The power trio closed the night by standing in line at the front of the stage, each holding a very tradition Japanese looking banner that said "SHONEN KNIFE OSAKA" over their heads, and took a bow in unison. The Bay City Rollers couldn’t have done it better if they tried.
Prior to taking the stage, another unexpected surprise took place, this one coming in the way of local Portland outfit Explode Into Colors. Much praise has been written about Explode Into Colors in the local rags here in Portland. The Willamette Week declared them 2008′s Band of the Year; they have been interviewed and reviewed many times for a band of their tenure.
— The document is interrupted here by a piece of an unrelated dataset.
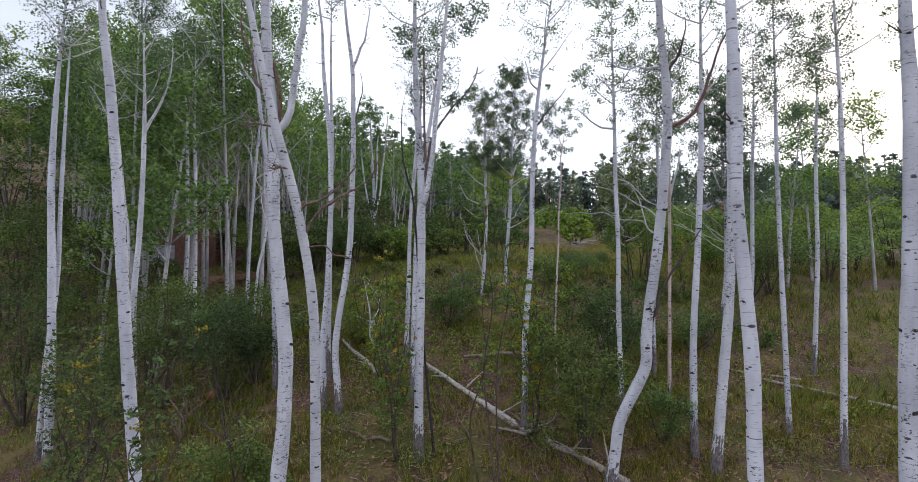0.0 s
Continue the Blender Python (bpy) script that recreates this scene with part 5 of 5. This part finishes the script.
brush_pile(10.0, 43.5, 1.3, 31)

def dead_shrub(x, y, h, spread, mat, label, seed, n=6):
    """Leafless forking stems that rise from one foot."""
    rng = np.random.default_rng(seed)
    z = g(x, y)
    ob = base_empty("dead_shrub", x, y, z, label, "deadwood", "dead shrubs")
    for k in range(n):
        a = rng.uniform(0, 6.28)
        e = np.array([x + math.cos(a) * spread * rng.uniform(0.4, 1), y + math.sin(a) * spread * rng.uniform(0.4, 1), z + h * rng.uniform(0.5, 1)])
        p = np.array([x, y, z - 0.05])
        q = smooth_path([p, p + (e - p) * (0.25, 0.25, 0.35) + rng.normal(size=3) * 0.08 * h, p + (e - p) * (0.7, 0.7, 0.65) + rng.normal(size=3) * 0.1 * h, e], 0.12)
        st = hang("stem", tube_mesh("stem", q, np.linspace(0.024, 0.004, len(q)), 6, 0.08), mat, ob)
        for j in range(3):
            i = int(rng.integers(len(q) // 3, len(q) - 1))
            o = rng.normal(size=3) * 0.25 * h * 0.5
            o[2] = abs(o[2])
            w = smooth_path([q[i], q[i] + o * 0.5 + rng.normal(size=3) * 0.03, q[i] + o], 0.12)
            me = tube_mesh("twig", w, np.linspace(0.008, 0.003, len(w)), 5)
            me.materials.append(mat)
            tw = new("twig", me)
            tw.parent = st


BLACK_DEAD = "dark leafless dead shrub standing in the grass"
PALE_DEAD = "pale leafless dead shrub with crooked stems"
dead_shrub(-4.9, 11.6, 2.1, 1.1, DARK, BLACK_DEAD, 71)
dead_shrub(-6.6, 12.8, 1.8, 0.9, BROWN, BLACK_DEAD, 72, 4)
dead_shrub(-2.6, 16.6, 2.3, 0.7, LIMB, PALE_DEAD, 73, 3)
dead_shrub(-2.0, 14.9, 2.6, 0.8, DARK, BLACK_DEAD, 74, 3)
dead_shrub(-4.3, 18.4, 1.1, 0.8, BARE, PALE_DEAD, 75, 5)
dead_shrub(5.4, 17.8, 1.3, 0.9, BARE, PALE_DEAD, 76, 5)
dead_shrub(7.6, 16.6, 1.2, 0.8, BROWN, BLACK_DEAD, 77, 5)
dead_shrub(0.3, 21.2, 1.2, 0.9, BARE, PALE_DEAD, 78, 6)
dead_shrub(4.6, 17.0, 1.9, 0.9, LIMB, PALE_DEAD, 79, 4)
dead_shrub(10.4, 19.6, 1.5, 1.0, BROWN, BLACK_DEAD, 80, 5)
dead_shrub(-15.2, 27.8, 1.6, 1.2, BROWN, BLACK_DEAD, 81, 7)

# stones on the slope
def stone(x, y, s, seed, col):
    rng = np.random.default_rng(seed)
    bm = bmesh.new()
    bmesh.ops.create_icosphere(bm, subdivisions=2, radius=s)
    for v in bm.verts:
        v.co *= 1 + 0.35 * noise.noise(v.co / s * 1.3 + Vector((seed, 0, 0)))
        v.co.z *= 0.6
    me = bpy.data.meshes.new("stone")
    bm.to_mesh(me)
    bm.free()
    me.materials.append(col)
    ob = new("stone", me)
    ob.location = (x, y, g(x, y) + s * 0.1)
    tagged(ob, "reddish stone half sunk in the slope", "stone", "stones on the slope")


STONE = wood_material("red_stone", (0.13, 0.075, 0.06), (0.27, 0.18, 0.15), (6, 6, 6))
CLAY = wood_material("orange_clay", (0.24, 0.08, 0.04), (0.36, 0.15, 0.08), (8, 8, 8))
stone(-1.15, 17.85, 0.17, 3, STONE)
stone(-6.9, 14.9, 0.24, 5, CLAY)
_r = np.random.default_rng(8)
for i in range(70):
    stone(_r.uniform(-5, 9), _r.uniform(17, 33), _r.uniform(0.03, 0.10), 10 + i, STONE)

# ---- what cannot be counted: grass, weeds, litter ----
def scatter(n, x0, x1, y0, y1, seed):
    rng = np.random.default_rng(seed)
    x, y = rng.uniform(x0, x1, n), y0 + (y1 - y0) * rng.random(n) ** 1.3
    return rng, x, y


def build_grass(name, n, blades, hmin, hmax, mat, label, seed, cut, box4, width=0.006):
    rng, x, y = scatter(n, *box4, seed)
    keep = np.array([noise.noise((a * 0.35 + seed, b * 0.35, 1.7)) > cut for a, b in zip(x, y)])
    keep &= rng.random(n) > 0.8 * bare(x, y)
    x, y = x[keep], y[keep]
    x, y = np.repeat(x, blades), np.repeat(y, blades)
    k = len(x)
    x, y = x + rng.normal(size=k) * 0.06, y + rng.normal(size=k) * 0.06
    z = ground_z(x, y) - 0.02
    h = rng.uniform(hmin, hmax, k)
    a = rng.uniform(0, 6.28, k)
    w = width * (1 + 0.03 * y)
    lean = rng.normal(size=(k, 2)) * 0.35 * h[:, None]
    base = np.stack([x, y, z], -1)
    side = np.stack([np.cos(a) * w, np.sin(a) * w, np.zeros(k)], -1)
    tip = base + np.stack([lean[:, 0], lean[:, 1], h], -1)
    mid = base + np.stack([lean[:, 0] * 0.3, lean[:, 1] * 0.3, h * 0.55], -1)
    P = np.stack([base - side, base + side, mid + side * 0.7, tip, mid - side * 0.7], 1)
    me = poly_mesh(name, P)
    me.materials.append(mat)
    tagged(new(name, me), label, "grass", kind="stuff")


build_grass("grass", 13000, 7, 0.08, 0.30, GRASS, "dry straw-coloured grass tufts over the slope", 41, -0.14, (-16, 18, 8, 52))
build_grass("green_grass", 13000, 7, 0.08, 0.26, WEED, "short green grass on the slope", 43, 0.08, (-16, 18, 8, 46))


build_grass("meadow_grass", 5500, 7, 0.12, 0.40, MEADOW, "thick olive meadow grass beside the thicket", 47, -0.2, (10.5, 36, 10, 33), 0.007)
build_grass("tussock_grass", 1900, 22, 0.14, 0.42, MEADOW, "olive tussocks of fine grass over the mound", 49, -0.12, (-7, 11, 13, 36), 0.005)
build_grass("crest_grass", 3000, 11, 0.12, 0.34, CREST, "yellow-green grass along the crest of the mound", 57, 0.10, (-6, 8, 18, 31), 0.006)
build_grass("foot_grass", 2600, 12, 0.10, 0.34, GRASS, "long dry grass round the fallen logs", 52, -0.3, (-7, 10.5, 9.6, 18), 0.005)
build_grass("straw_grass", 8500, 7, 0.12, 0.42, STRAW, "tall straw-coloured grass in the clearing", 48, -0.12, (1, 24, 25, 58), 0.008)


def build_weeds():
    rng, x, y = scatter(4200, -14, 15, 9, 40, 51)
    keep = np.array([noise.noise((a * 0.3 + 9, b * 0.3, 4.4)) > 0.05 for a, b in zip(x, y)]) & (rng.random(4200) > 0.8 * bare(x, y))
    x, y = np.append(x[keep], rng.uniform(-6.5, 1.0, 600)), np.append(y[keep], rng.uniform(15, 26, 600))
    x, y = np.repeat(x, 22), np.repeat(y, 22)
    k = len(x)
    h = np.repeat(rng.uniform(0.1, 0.45, k // 22), 22)
    px, py = x + rng.normal(size=k) * 0.07, y + rng.normal(size=k) * 0.07
    pz = ground_z(x, y) + rng.random(k) * h
    me = poly_mesh("weeds", leaves(np.stack([px, py, pz], -1), 0.034, 4, rng, 0.6, 0.4, 2.2))
    me.materials.append(WEED)
    tagged(new("weeds", me), "leafy green weeds among the grass", "weeds", kind="stuff")


build_weeds()


def build_litter():
    rng = np.random.default_rng(61)
    parts = []
    for i in range(900):
        x, y = rng.uniform(-8, 12), 10 + 26 * rng.random() ** 1.2
        z = g(x, y) + 0.03
        a = rng.uniform(0, 6.28)
        l = rng.uniform(0.08, 0.45)
        d = np.array([math.cos(a) * l, math.sin(a) * l, rng.uniform(-0.02, 0.09)])
        p = np.array([x, y, z])
        parts.append(tube_arrays(np.array([p - d, p + rng.normal(size=3) * 0.03, p + d]), np.array([0.008, 0.007, 0.004]), 4))
    me = tubes_mesh("litter", parts)
    me.materials.append(BARE)
    tagged(new("litter", me), "scattered grey twigs lying on the ground", "twigs", kind="stuff")


build_litter()


def build_undergrowth():
    """Knee-high leafy sprigs that cover much of the slope in patches."""
    rng, x, y = scatter(6000, -13, 16, 11, 42, 91)
    keep = np.array([noise.noise((a * 0.45 + 3, b * 0.45, 8.4)) > 0.12 for a, b in zip(x, y)]) & (rng.random(6000) > 0.85 * bare(x, y))
    x, y = x[keep], y[keep]
    n = len(x)
    per = 22
    h = np.repeat(rng.uniform(0.12, 0.42, n), per)
    x, y = np.repeat(x, per), np.repeat(y, per)
    k = len(x)
    px, py = x + rng.normal(size=k) * 0.11, y + rng.normal(size=k) * 0.11
    pz = ground_z(px, py) + 0.03 + rng.random(k) * h
    me = poly_mesh("undergrowth", leaves(np.stack([px, py, pz], -1), 0.030, 4, rng, 0.5, 0.4, 2.0))
    me.materials.append(SAGE_LEAF)
    tagged(new("undergrowth", me), "olive-green sprigs covering the slope in patches", "undergrowth", kind="stuff")


build_undergrowth()


def build_dead_leaves():
    rng, x, y = scatter(42000, -9, 13, 10, 36, 93)
    keep = np.array([noise.noise((a * 0.5 + 6, b * 0.5, 2.4)) > -0.25 for a, b in zip(x, y)])
    x, y = x[keep], y[keep]
    z = ground_z(x, y) + rng.uniform(0.01, 0.06, len(x))
    me = poly_mesh("dead_leaves", leaves(np.stack([x, y, z], -1), 0.046, 4, rng, 2.0, 0.5, 2.2))
    me.materials.append(DEAD_LEAF)
    tagged(new("dead_leaves", me), "reddish-brown fallen leaves and bark chips", "litter", kind="stuff")


build_dead_leaves()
Upon seeing them, the thing that came as a surprise is how unlike so much of the media has described them. They’re not dance-punk, or art-disco, or most of the other things they’ve been called. Explode Into Colors have taken the Burundi beat tribalism that pervaded early ‘80s post-punk in the form of bands like "Kings of the Wild Frontier" period Adam & The Ants, Bow Wow Wow, Bush Tetras, early Echo & The Bunny men, and last and most significantly, The Slits, mixed it up with a little latin and afro-cuban spice packs, and have made it completely their own. They have rediscovered and reintroduced this music in a way that is truly exhilarating and exciting. And they’ve done it with a drum kit, another member with a couple of tom-toms and some cowbell, with singer/guitarist Claudia Meza wielding Ari Up-like shrieks and chants, and what appeared to be a baritone guitar. They are something special, and one can hope a full-length long player and the proper high praise is in their future.